_INFORMATION SUPPLIED_
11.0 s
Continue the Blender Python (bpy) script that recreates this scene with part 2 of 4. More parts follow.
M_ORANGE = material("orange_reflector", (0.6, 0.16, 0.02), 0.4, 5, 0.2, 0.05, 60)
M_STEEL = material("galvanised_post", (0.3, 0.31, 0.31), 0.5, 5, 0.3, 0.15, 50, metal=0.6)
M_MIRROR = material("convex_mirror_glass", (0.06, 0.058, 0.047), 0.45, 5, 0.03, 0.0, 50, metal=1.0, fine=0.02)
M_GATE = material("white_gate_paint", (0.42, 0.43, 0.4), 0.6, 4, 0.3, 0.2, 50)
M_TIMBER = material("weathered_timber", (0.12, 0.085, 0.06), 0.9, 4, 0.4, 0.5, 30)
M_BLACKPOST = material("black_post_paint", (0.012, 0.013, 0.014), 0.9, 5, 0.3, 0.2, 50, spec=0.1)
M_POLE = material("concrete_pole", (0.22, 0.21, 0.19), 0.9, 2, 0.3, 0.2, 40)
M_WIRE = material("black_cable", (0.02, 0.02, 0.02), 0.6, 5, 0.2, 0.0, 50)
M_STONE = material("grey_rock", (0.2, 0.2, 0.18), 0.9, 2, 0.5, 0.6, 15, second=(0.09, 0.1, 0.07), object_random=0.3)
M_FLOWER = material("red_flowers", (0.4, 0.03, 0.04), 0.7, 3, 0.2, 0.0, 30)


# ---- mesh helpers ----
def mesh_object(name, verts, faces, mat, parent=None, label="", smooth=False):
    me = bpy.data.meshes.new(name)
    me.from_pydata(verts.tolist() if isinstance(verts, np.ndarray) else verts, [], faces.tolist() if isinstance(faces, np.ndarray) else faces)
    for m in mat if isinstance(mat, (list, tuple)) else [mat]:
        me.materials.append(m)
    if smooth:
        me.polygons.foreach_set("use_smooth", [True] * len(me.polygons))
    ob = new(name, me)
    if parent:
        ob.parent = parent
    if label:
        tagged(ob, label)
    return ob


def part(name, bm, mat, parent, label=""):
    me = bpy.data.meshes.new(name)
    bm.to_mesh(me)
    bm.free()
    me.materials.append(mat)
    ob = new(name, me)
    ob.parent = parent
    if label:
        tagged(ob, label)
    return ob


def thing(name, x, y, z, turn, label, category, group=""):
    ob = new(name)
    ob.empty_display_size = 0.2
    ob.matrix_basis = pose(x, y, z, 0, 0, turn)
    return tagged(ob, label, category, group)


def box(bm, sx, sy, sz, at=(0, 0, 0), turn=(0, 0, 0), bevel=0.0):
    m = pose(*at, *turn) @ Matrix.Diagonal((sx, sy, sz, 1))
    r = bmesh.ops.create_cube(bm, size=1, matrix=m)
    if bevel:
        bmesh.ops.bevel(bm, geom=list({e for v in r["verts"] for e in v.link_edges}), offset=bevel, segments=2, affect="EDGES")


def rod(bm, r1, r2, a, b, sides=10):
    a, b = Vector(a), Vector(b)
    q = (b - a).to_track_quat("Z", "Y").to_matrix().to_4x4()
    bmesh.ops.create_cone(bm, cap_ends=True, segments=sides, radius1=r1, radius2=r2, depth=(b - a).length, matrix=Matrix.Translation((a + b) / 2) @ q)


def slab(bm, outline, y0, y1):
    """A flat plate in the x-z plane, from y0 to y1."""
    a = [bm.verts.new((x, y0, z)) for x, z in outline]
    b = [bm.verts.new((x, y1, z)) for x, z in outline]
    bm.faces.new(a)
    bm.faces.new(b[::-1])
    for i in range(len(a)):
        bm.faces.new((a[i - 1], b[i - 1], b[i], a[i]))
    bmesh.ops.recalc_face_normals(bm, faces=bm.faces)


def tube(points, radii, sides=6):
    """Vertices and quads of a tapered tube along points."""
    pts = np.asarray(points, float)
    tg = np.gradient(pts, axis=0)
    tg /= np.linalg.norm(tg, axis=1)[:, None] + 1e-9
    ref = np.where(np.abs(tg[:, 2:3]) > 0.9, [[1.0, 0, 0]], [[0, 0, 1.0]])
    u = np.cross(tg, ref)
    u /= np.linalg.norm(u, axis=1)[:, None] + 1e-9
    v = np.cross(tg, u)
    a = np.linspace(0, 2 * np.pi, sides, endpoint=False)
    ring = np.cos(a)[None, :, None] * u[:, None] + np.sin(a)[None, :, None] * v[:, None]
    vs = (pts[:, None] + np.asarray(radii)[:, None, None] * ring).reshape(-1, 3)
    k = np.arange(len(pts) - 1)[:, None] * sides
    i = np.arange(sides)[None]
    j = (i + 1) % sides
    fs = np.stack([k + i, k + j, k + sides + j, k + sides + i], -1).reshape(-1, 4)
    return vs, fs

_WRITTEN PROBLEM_
Set out the complete listing exactly as shown.

_WRITTEN ANSWER_
11.0 s
Continue the Blender Python (bpy) script that recreates this scene with part 2 of 4. More parts follow.
M_ORANGE = material("orange_reflector", (0.6, 0.16, 0.02), 0.4, 5, 0.2, 0.05, 60)
M_STEEL = material("galvanised_post", (0.3, 0.31, 0.31), 0.5, 5, 0.3, 0.15, 50, metal=0.6)
M_MIRROR = material("convex_mirror_glass", (0.06, 0.058, 0.047), 0.45, 5, 0.03, 0.0, 50, metal=1.0, fine=0.02)
M_GATE = material("white_gate_paint", (0.42, 0.43, 0.4), 0.6, 4, 0.3, 0.2, 50)
M_TIMBER = material("weathered_timber", (0.12, 0.085, 0.06), 0.9, 4, 0.4, 0.5, 30)
M_BLACKPOST = material("black_post_paint", (0.012, 0.013, 0.014), 0.9, 5, 0.3, 0.2, 50, spec=0.1)
M_POLE = material("concrete_pole", (0.22, 0.21, 0.19), 0.9, 2, 0.3, 0.2, 40)
M_WIRE = material("black_cable", (0.02, 0.02, 0.02), 0.6, 5, 0.2, 0.0, 50)
M_STONE = material("grey_rock", (0.2, 0.2, 0.18), 0.9, 2, 0.5, 0.6, 15, second=(0.09, 0.1, 0.07), object_random=0.3)
M_FLOWER = material("red_flowers", (0.4, 0.03, 0.04), 0.7, 3, 0.2, 0.0, 30)


# ---- mesh helpers ----
def mesh_object(name, verts, faces, mat, parent=None, label="", smooth=False):
    me = bpy.data.meshes.new(name)
    me.from_pydata(verts.tolist() if isinstance(verts, np.ndarray) else verts, [], faces.tolist() if isinstance(faces, np.ndarray) else faces)
    for m in mat if isinstance(mat, (list, tuple)) else [mat]:
        me.materials.append(m)
    if smooth:
        me.polygons.foreach_set("use_smooth", [True] * len(me.polygons))
    ob = new(name, me)
    if parent:
        ob.parent = parent
    if label:
        tagged(ob, label)
    return ob


def part(name, bm, mat, parent, label=""):
    me = bpy.data.meshes.new(name)
    bm.to_mesh(me)
    bm.free()
    me.materials.append(mat)
    ob = new(name, me)
    ob.parent = parent
    if label:
        tagged(ob, label)
    return ob


def thing(name, x, y, z, turn, label, category, group=""):
    ob = new(name)
    ob.empty_display_size = 0.2
    ob.matrix_basis = pose(x, y, z, 0, 0, turn)
    return tagged(ob, label, category, group)


def box(bm, sx, sy, sz, at=(0, 0, 0), turn=(0, 0, 0), bevel=0.0):
    m = pose(*at, *turn) @ Matrix.Diagonal((sx, sy, sz, 1))
    r = bmesh.ops.create_cube(bm, size=1, matrix=m)
    if bevel:
        bmesh.ops.bevel(bm, geom=list({e for v in r["verts"] for e in v.link_edges}), offset=bevel, segments=2, affect="EDGES")


def rod(bm, r1, r2, a, b, sides=10):
    a, b = Vector(a), Vector(b)
    q = (b - a).to_track_quat("Z", "Y").to_matrix().to_4x4()
    bmesh.ops.create_cone(bm, cap_ends=True, segments=sides, radius1=r1, radius2=r2, depth=(b - a).length, matrix=Matrix.Translation((a + b) / 2) @ q)


def slab(bm, outline, y0, y1):
    """A flat plate in the x-z plane, from y0 to y1."""
    a = [bm.verts.new((x, y0, z)) for x, z in outline]
    b = [bm.verts.new((x, y1, z)) for x, z in outline]
    bm.faces.new(a)
    bm.faces.new(b[::-1])
    for i in range(len(a)):
        bm.faces.new((a[i - 1], b[i - 1], b[i], a[i]))
    bmesh.ops.recalc_face_normals(bm, faces=bm.faces)


def tube(points, radii, sides=6):
    """Vertices and quads of a tapered tube along points."""
    pts = np.asarray(points, float)
    tg = np.gradient(pts, axis=0)
    tg /= np.linalg.norm(tg, axis=1)[:, None] + 1e-9
    ref = np.where(np.abs(tg[:, 2:3]) > 0.9, [[1.0, 0, 0]], [[0, 0, 1.0]])
    u = np.cross(tg, ref)
    u /= np.linalg.norm(u, axis=1)[:, None] + 1e-9
    v = np.cross(tg, u)
    a = np.linspace(0, 2 * np.pi, sides, endpoint=False)
    ring = np.cos(a)[None, :, None] * u[:, None] + np.sin(a)[None, :, None] * v[:, None]
    vs = (pts[:, None] + np.asarray(radii)[:, None, None] * ring).reshape(-1, 3)
    k = np.arange(len(pts) - 1)[:, None] * sides
    i = np.arange(sides)[None]
    j = (i + 1) % sides
    fs = np.stack([k + i, k + j, k + sides + j, k + sides + i], -1).reshape(-1, 4)
    return vs, fs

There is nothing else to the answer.